Watch how long the comps took to sell

Days on market can tell you whether a comp is truly reliable. Redfin reports that some Coto homes receive multiple offers, hot homes can go pending in around 25 days, and average homes may go pending in about 52 days. Realtor.com shows a median of 39 days on market, which reinforces the point that properly priced homes can move, while overpriced homes often sit.

If a comparable sale lingered far longer than the local median, treat it carefully. A long timeline may point to overpricing, deferred maintenance, an unusual lot, or a layout buyers did not favor. That home may still be useful, but it should not become your main pricing anchor.

Factor in lot position and views

In Coto de Caza, lot value can shift quickly based on location and setting. Homes with fairway frontage, ridge views, open-space adjacency, or stronger privacy often attract different buyer interest than homes on more interior or exposed lots. The community’s emphasis on golf, equestrian use, trails, and open space helps explain why this matters so much, as shown by the Coto Conservancy mission and land-use focus.

Research on golf-course adjacency is mixed, which is why broad assumptions can be risky. One study found a premium for lots adjacent to a golf course, while a California study found some homes abutting golf courses were valued less than homes farther away. Separate view research has also shown that desirable views can increase value, but the effect depends on the exact view and property context. The practical lesson is to compare your home only with similarly positioned properties, not with neighborhood averages alone.

Privacy can matter as much as a view

A dramatic view is not the only feature that drives pricing. In Coto, many buyers also value separation from neighbors, quieter placement, and a more protected setting. That means a private interior lot may compete differently than a visible golf-front lot, even if both have appeal.

When pricing your home, the question is not just, “Do I have a premium feature?” It is, “Which nearby sales had the same type of premium, and how did buyers respond?”

Price remodels realistically

Updated homes usually draw stronger interest, but not every remodel deserves the same pricing bump. According to the 2025 Remodeling Impact Report from NAR and NARI, buyers show the strongest demand increases for a kitchen upgrade, new roofing, and a bathroom renovation. The same report also notes that sellers are often advised to paint the home and address visible maintenance before listing.

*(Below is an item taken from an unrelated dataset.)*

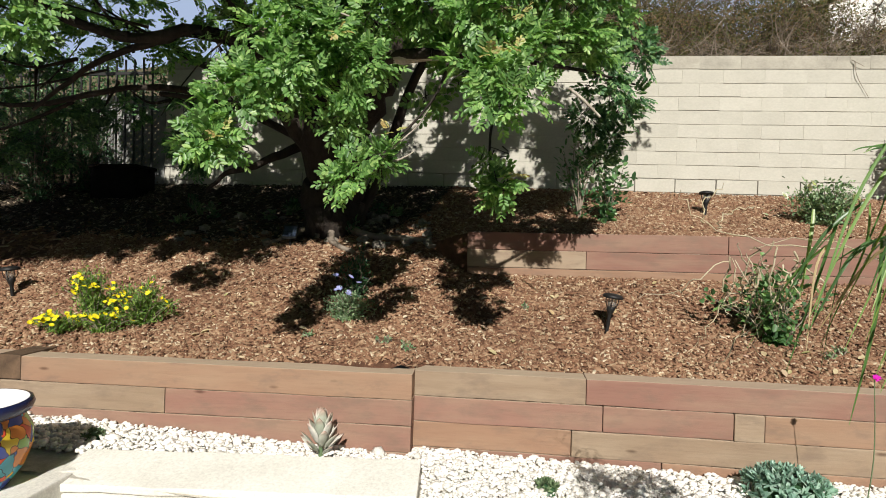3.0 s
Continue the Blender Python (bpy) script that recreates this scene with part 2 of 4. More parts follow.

That does not mean every dollar spent returns dollar for dollar. Cost recovery varies widely by project, and buyers tend to respond most to functionality, livability, durability, and overall presentation. In Coto, that usually means a true move-in-ready renovation can earn more attention than a home with only partial cosmetic updates, but the premium depends on quality, age, and scope.

Separate cosmetic refresh from real renovation

When you price your home, it helps to be honest about where it falls:

  • Dated but well-kept homes may attract buyers looking to personalize
  • Partially updated homes may show better but still need pricing restraint
  • Fully renovated homes may justify a stronger position if the work feels cohesive and current

A fresh coat of paint can help presentation. A complete, high-quality renovation can change the buyer pool. Pricing should reflect that difference.

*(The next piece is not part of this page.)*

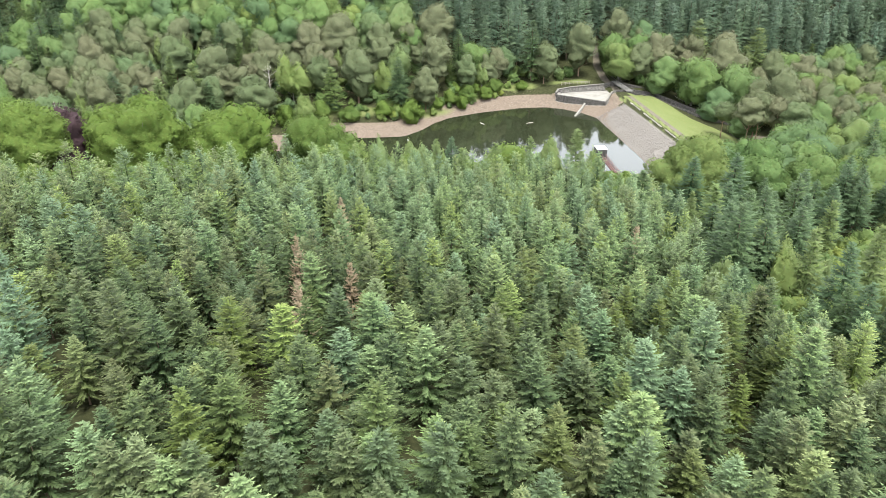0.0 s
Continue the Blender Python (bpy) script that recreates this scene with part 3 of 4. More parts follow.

Use county data only as a check

Orange County market stats can provide useful context, but they should not drive your list price. Redfin’s February 2026 Orange County housing market report shows a countywide median sale price of $1.2 million, 46 median days on market, and a 99.2% sale-to-list ratio. Coto clearly sits above that pricing level, but its pace and price behavior depend much more on the segment of the community your home belongs to.

Think of county data as a reality check, not a pricing formula. If your Coto home is compared too broadly, you can miss the signals that serious buyers are actually using.

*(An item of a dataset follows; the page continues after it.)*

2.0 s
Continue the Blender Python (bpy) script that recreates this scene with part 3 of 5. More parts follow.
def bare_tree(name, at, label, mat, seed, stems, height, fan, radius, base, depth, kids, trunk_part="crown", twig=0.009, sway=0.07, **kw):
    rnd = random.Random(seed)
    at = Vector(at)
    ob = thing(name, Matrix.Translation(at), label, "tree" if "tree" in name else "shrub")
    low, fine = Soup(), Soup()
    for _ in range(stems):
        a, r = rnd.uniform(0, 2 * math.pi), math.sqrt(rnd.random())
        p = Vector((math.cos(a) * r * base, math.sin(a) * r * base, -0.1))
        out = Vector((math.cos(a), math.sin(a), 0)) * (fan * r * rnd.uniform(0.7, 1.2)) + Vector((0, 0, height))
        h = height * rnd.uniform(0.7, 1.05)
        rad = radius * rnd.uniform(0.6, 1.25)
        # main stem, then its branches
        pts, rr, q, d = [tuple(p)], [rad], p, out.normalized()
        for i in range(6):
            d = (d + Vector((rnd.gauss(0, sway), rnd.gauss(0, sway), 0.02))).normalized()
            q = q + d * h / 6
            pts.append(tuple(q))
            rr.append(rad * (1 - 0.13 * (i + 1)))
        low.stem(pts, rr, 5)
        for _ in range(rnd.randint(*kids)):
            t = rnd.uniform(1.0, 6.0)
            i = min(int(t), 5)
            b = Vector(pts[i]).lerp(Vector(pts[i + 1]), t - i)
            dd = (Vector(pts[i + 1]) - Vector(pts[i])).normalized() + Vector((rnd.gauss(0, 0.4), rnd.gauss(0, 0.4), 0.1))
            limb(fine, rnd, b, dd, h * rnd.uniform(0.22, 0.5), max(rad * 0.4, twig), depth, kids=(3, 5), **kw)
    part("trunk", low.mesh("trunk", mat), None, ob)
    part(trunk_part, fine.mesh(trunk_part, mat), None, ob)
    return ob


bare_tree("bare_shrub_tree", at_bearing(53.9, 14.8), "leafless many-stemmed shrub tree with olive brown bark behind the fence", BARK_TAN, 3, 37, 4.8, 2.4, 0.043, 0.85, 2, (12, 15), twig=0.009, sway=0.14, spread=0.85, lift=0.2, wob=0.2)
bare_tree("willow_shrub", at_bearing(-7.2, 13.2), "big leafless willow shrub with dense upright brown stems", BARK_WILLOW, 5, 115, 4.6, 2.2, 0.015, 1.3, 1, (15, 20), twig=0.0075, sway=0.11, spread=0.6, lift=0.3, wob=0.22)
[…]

Time your launch carefully

Timing can also influence how your pricing strategy performs. According to Zillow’s 2026 seasonality analysis, the last two weeks of May have been a national sweet spot, with homes earning about 1.7% more on average. Spring tends to bring more inventory and stronger buyer activity, while fall is often more price-sensitive.

For many Coto sellers, that supports a simple plan: complete repairs, staging, and prep work in winter, then launch before the spring rush feels crowded. Even in a high-demand market, timing matters because buyers compare your home against the choices available at that moment.

Overpricing early can cost you later

Some sellers hope to “test” a higher number and reduce later if needed. In practice, that can backfire. If the home sits while similar properties move, buyers may start to assume something is off, even when the real issue is only price.

In a market where many homes sell close to list price, strategic pricing is often what protects your final result. The goal is not to underprice. The goal is to launch at a number that feels credible, competitive, and well-supported.

A smart pricing framework for Coto

If you are preparing to sell, this is a practical way to think about pricing your home:

  1. Identify your exact enclave and HOA.
  2. Pull recent sold comps from the most similar location first.
  3. Narrow further by lot position, privacy, and view corridor.
  4. Compare condition honestly, including the age and quality of updates.
  5. Review days on market for each comp, not just final price.
  6. Use active listings only to understand competition, not value.
  7. Set a launch price that reflects today’s buyer behavior, not yesterday’s peak.

That process is especially important in Coto because there is no single median number that tells the whole story. Your home competes in a small, nuanced market where details matter.

If you want a pricing strategy built around your home’s exact position in the market, Judith Garby offers thoughtful, data-driven guidance backed by local Orange County expertise, elevated marketing, and direct, high-touch service.

FAQs

How should you price a home in Coto de Caza?

  • Start with recent sold comps in your same HOA or enclave, then adjust for lot position, views, privacy, condition, and days on market.

Are Coto de Caza list prices the same as market value?

  • No. Early 2026 data showed a wide gap between published median list prices and median sold prices, so sold comps usually provide the better benchmark.

Do golf-course lots increase home value in Coto de Caza?

  • Sometimes, but not always. Golf adjacency can create either a premium or a discount depending on privacy, exposure, noise, and the exact location.

Does remodeling help when pricing a Coto de Caza home?

  • Yes, but the impact depends on the quality, age, and scope of the work. A full, cohesive renovation is usually valued differently than a light cosmetic refresh.

When is the best time to list a home in Coto de Caza?

  • Spring often offers strong buyer activity, and national seasonality data suggests late May can be favorable, so many sellers benefit from preparing in winter and launching before peak competition builds.